Worried, I looked ahead, hoping that if it was a fire there was no “mayhem.”  Sure enough, there was one fire truck and a few firemen alongside the old school.  They were apparently conducting a “fire exercise” and started a controlled burn.  As my father would say, they “just touched it off.”   In my experience, fire exercises are often conducted as a community service for the two-fold benefit of teaching firefighters and removing unsafe structures.  As I slowed down for a closer look some of the firefighters, including the Chief, or Commander, looked back.  I continued on to Greenville and my appointment.

When I came back through Gettysburg the fire was almost finished but the firemen were still there.  I passed by, headed east for Troy but my curiosity got the better of me.  I had to investigate this!  I turned around and went back, but now the schoolhouse was on the opposite side of the road.  This necessitated that I turn around again and head east.  The berm was narrow but I pulled over and rolled down the passenger window.  The fire Chief came over and I laughed, apologizing for being a bother as he smiled and asked if he could help me.

I explained that I had gone by the old school the week before and noticed it was in a hazardous state.  I thought it would be a danger to children, needed to be torn down and felt that it would be a good fire exercise.  As we chatted he told me that it was a Pontiac dealership several years ago and the owner used to sell cars there.  The owner wanted it torn down, so he called the local fire department to see what could be burned first.  A second crew was scheduled to follow-up and haul away what was left.  Our chat was short and pleasant but I hesitated.  I had come this far and he hadn’t given me a hard time yet but I had to ask the Chief one more thing before I left.

“How long you guys had this exercise scheduled?” I asked.

“’Bout two days,” he said.  “The owner called us up a couple of days ago and asked if we’d take care of it.”

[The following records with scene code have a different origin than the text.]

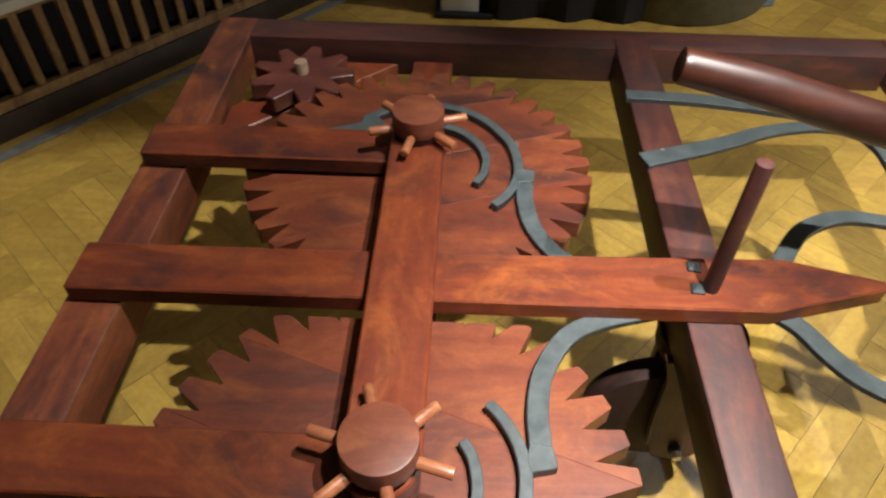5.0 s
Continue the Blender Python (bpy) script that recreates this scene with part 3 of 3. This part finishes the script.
part("bolt", rod((0, -0.064, 0), (0, 0.06, 0), 0.0075, n=14, bevel=0.0015), screw_metal, hanger, "bright steel axle bolt")

# ---- plates on the floor ----


def floor_plate(at, turn, label):
    p = thing("floor_plate", label, "stand foot", at, group="grey stand feet")
    w, h, c = 0.142, 0.130, 0.034
    bm = prism([(-w, -h + c), (-w + c, -h), (w - c, -h), (w, -h + c), (w, h - c), (w - c, h), (-w + c, h), (-w, h - c)], 0, 0.009, 0.002)
    ob = part("plate", bm, pad_grey, p)
    ob.rotation_euler.z = radians(turn)
    return p


stand = floor_plate((1.270, -0.677, 0.0), 8, "grey stand foot with clipped corners and a thin black post")
part("post", rod((0.010, 0.014, 0.009), (0.010, 0.014, 0.452), 0.0062, n=18, bevel=0.001), black_iron, stand, "thin black round post")
part("socket", rod((0.010, 0.014, 0.0088), (0.010, 0.014, 0.024), 0.015, n=20, bevel=0.002), black_iron, stand)
part("bracket", box(-0.004, 0.024, -0.002, 0.030, 0.438, 0.470, 0.002), pad_grey, stand, "small grey bracket")
floor_plate((1.11, 2.22, 0.0), 20, "grey flat plate lying far off on the floor")

# ---- the room ----


def wall(name, x0, x1, y0, y1, label):
    return tagged(part(name, box(x0, x1, y0, y1, 0, 3.9, 0), wall_paint), label, "wall", kind="structure")


wall("wall_north", -4.2, 6.2, 5.8, 6.0, "plain beige plaster wall")
wall("wall_south", -4.2, 6.2, -4.0, -3.8, "plain beige plaster wall")
wall("wall_east", 5.8, 6.0, -3.8, 5.8, "plain beige plaster wall")
wall("wall_west", -4.2, -4.0, -3.8, 5.8, "plain beige plaster wall")
tagged(part("ceiling", box(-4.2, 6.2, -4.0, 6.0, 3.9, 4.05, 0), white_paint), "plain white ceiling", "ceiling", kind="structure")

# radiator recess along the slanting window wall
D, N = Vector((0.620, 0.784, 0)), Vector((-0.784, 0.620, 0))
B0 = Vector((-0.971, 1.473, 0))


def along(name, a0, a1, n0, n1, z0, z1, mat, parent=None, label="", bevel=0.003):
    bm = box(a0, a1, n0, n1, z0, z1, bevel)
    m = Matrix(((D.x, N.x, 0, B0.x), (D.y, N.y, 0, B0.y), (0, 0, 1, 0), (0, 0, 0, 1)))
    bmesh.ops.transform(bm, matrix=m, verts=bm.verts)
    return part(name, bm, mat, parent, label)


tagged(along("floor_strip", -1.9, 0.78, -0.012, 0.030, 0, 0.008, grey_strip), "scuffed grey strip along the wall", "strip", kind="structure")
tagged(along("baseboard", -1.9, 1.35, 0.075, 0.115, 0, 0.085, brown_skirt), "dark brown skirting board", "skirting", kind="structure")
tagged(along("wall_slant", -1.9, 1.6, 0.22, 0.42, 0, 3.89, wall_paint), "grey plaster wall behind the grille", "wall", kind="structure")
cover = thing("radiator_grille", "oak radiator grille of upright slats under a white sill", "grille", (-1.1, 1.5, 0))


def grille_part(name, *args):
    ob = along(name, *args)
    ob.parent = cover
    ob.matrix_parent_inverse = Matrix.Translation((1.1, -1.5, 0))
    return ob


E0, E1 = -1.8, 0.585
grille_part("bottom_rail", E0, E1, 0.080, 0.110, 0.086, 0.120, grille_wood)
grille_part("top_rail", E0, E1, 0.080, 0.110, 0.350, 0.380, grille_wood)
grille_part("end_post", E1 - 0.045, E1, 0.079, 0.109, 0.121, 0.349, grille_wood)
# black sheet added to stand for the shade in the recess behind the slats
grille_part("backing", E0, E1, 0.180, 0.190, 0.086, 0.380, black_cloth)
x = E0 + 0.02
while x < E1 - 0.07:
    grille_part("slat", x, x + 0.026, 0.084, 0.104, 0.121, 0.349, grille_wood)
    x += 0.074
sill = tagged(along("window_sill", E0, E1 + 0.02, 0.030, 0.219, 0.381, 0.41, white_paint), "white painted sill above the grille", "sill", kind="structure")

# dark draped table, white post and panel beyond the cart
post = thing("white_post", "white square post on a black foot", "post", (-0.03, 2.03, 0))
part("foot", box(-0.10, 0.13, -0.10, 0.10, 0, 0.02, 0.004), black_iron, post)
part("shaft", box(-0.075, 0.075, -0.075, 0.075, 0.02, 1.4, 0.006), white_paint, post)
table = thing("draped_table", "low table hung with black cloth to the floor", "table", (0.5, 2.5, 0))
bm = bmesh.new()
rows = []
for z in (0.0, 0.25, 0.5, 0.75, 0.78):
    ring = []
    for i in range(96):
        a = 2 * math.pi * i / 96
        q = 0.02 * math.sin(a * 17) * (1 - z / 0.8)
        c, s_ = math.cos(a), math.sin(a)
        r = 1 / max(abs(c) / (0.42 + q), abs(s_) / (0.55 + q))
        ring.append(bm.verts.new((r * c, r * s_, z)))
    rows.append(ring)
for r, q in zip(rows, rows[1:]):
    for i in range(96):
        bm.faces.new((r[i], r[(i + 1) % 96], q[(i + 1) % 96], q[i]))
bm.faces.new(rows[-1])
part("cloth", bm, black_cloth, table)
part("top", box(-0.41, 0.41, -0.54, 0.54, 0.781, 0.80, 0.004), black_cloth, table)
panel = thing("olive_pedestal", "round olive-grey pedestal beside the black table", "pedestal", (0.86, 2.35, 0))
part("drum", rod((0, 0, 0.0), (0, 0, 0.9), 0.42, n=56, bevel=0.01), olive_cloth, panel)
part("rim", rod((0, 0, 0.9), (0, 0, 0.93), 0.43, n=56, bevel=0.008), olive_cloth, panel)
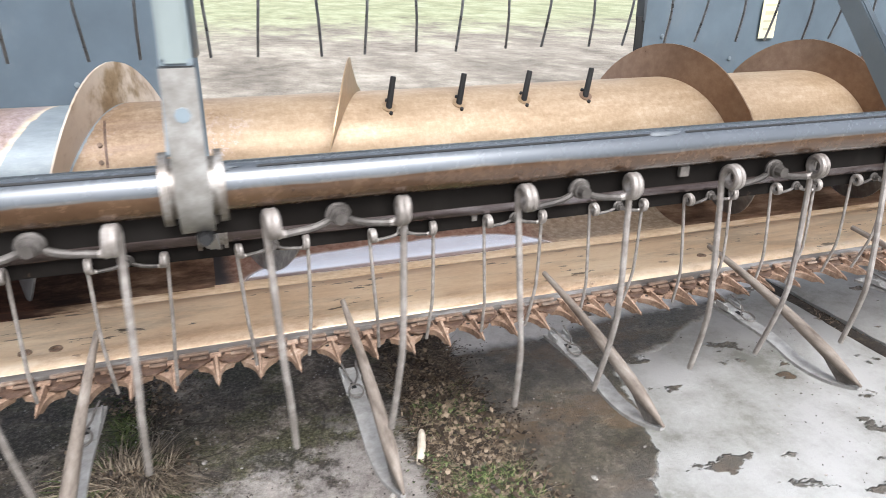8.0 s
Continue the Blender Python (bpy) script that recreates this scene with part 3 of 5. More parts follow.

I smiled and again apologized for being a bother and pulled away.  In remote viewing we think it is amazing that of all the targets, or all the locations, or all the events in the entire world that we could possibly view, somehow we usually hit the right one.  So, of all the days for me to travel somewhere strange not once, but twice, and that I would be a witness, seems more than coincidental.  Given the odds of putting me in the right place at the right time, even gathering perceptions about a future event like we do in a remote viewing session seems unlikely, but what do I know?  Nothing.  I’m just a human observer documenting what I see.
  • I never travel to Greenville and I used MapQuest on the computer to find the route.  If I had left home on time on Saturday, August 2, 2008 I would probably have missed the beginning of the event.  I might or might not have been there when the fire crew arrived. 
  • I have “history” with both one-room schoolhouses and fire exercises, so emotionally I could “identify.”  In a controlled remote viewing session, once we achieve the aesthetic impact (AI), we’ve established a spatial relationship to the target.  We then identify the emotion that it makes us feel, and when we begin working the target and gathering perceptions, we’re working within the emotional environment of the AI.  I “felt” that the school house would be a good fire exercise.
  • I have to ask myself that if, with the initial “daydream, or thought,” I created that reality.  I wondered if I had an emotional association and identified with the danger of that building to children which initiated the reality of the fire exercise to keep them safe.
  • Or I may have simply remote viewed a future event.
  • Or if maybe my concern was great enough that I connected telepathically with the owner through entanglement.
I ponder and weigh thoughts about cause and effect, time loops, retro causality, presentiment, subjective reality, precognition, and theories about holographic and multiple universes.  It sounds like the twilight zone to most of us, but not to a quantum physicist.  I’m glad I’m not in charge of trying to figure it out.  I’m only the human observing the experience.  I am, however, beginning to think that studying controlled remote viewing should be part of the core curriculum for physics.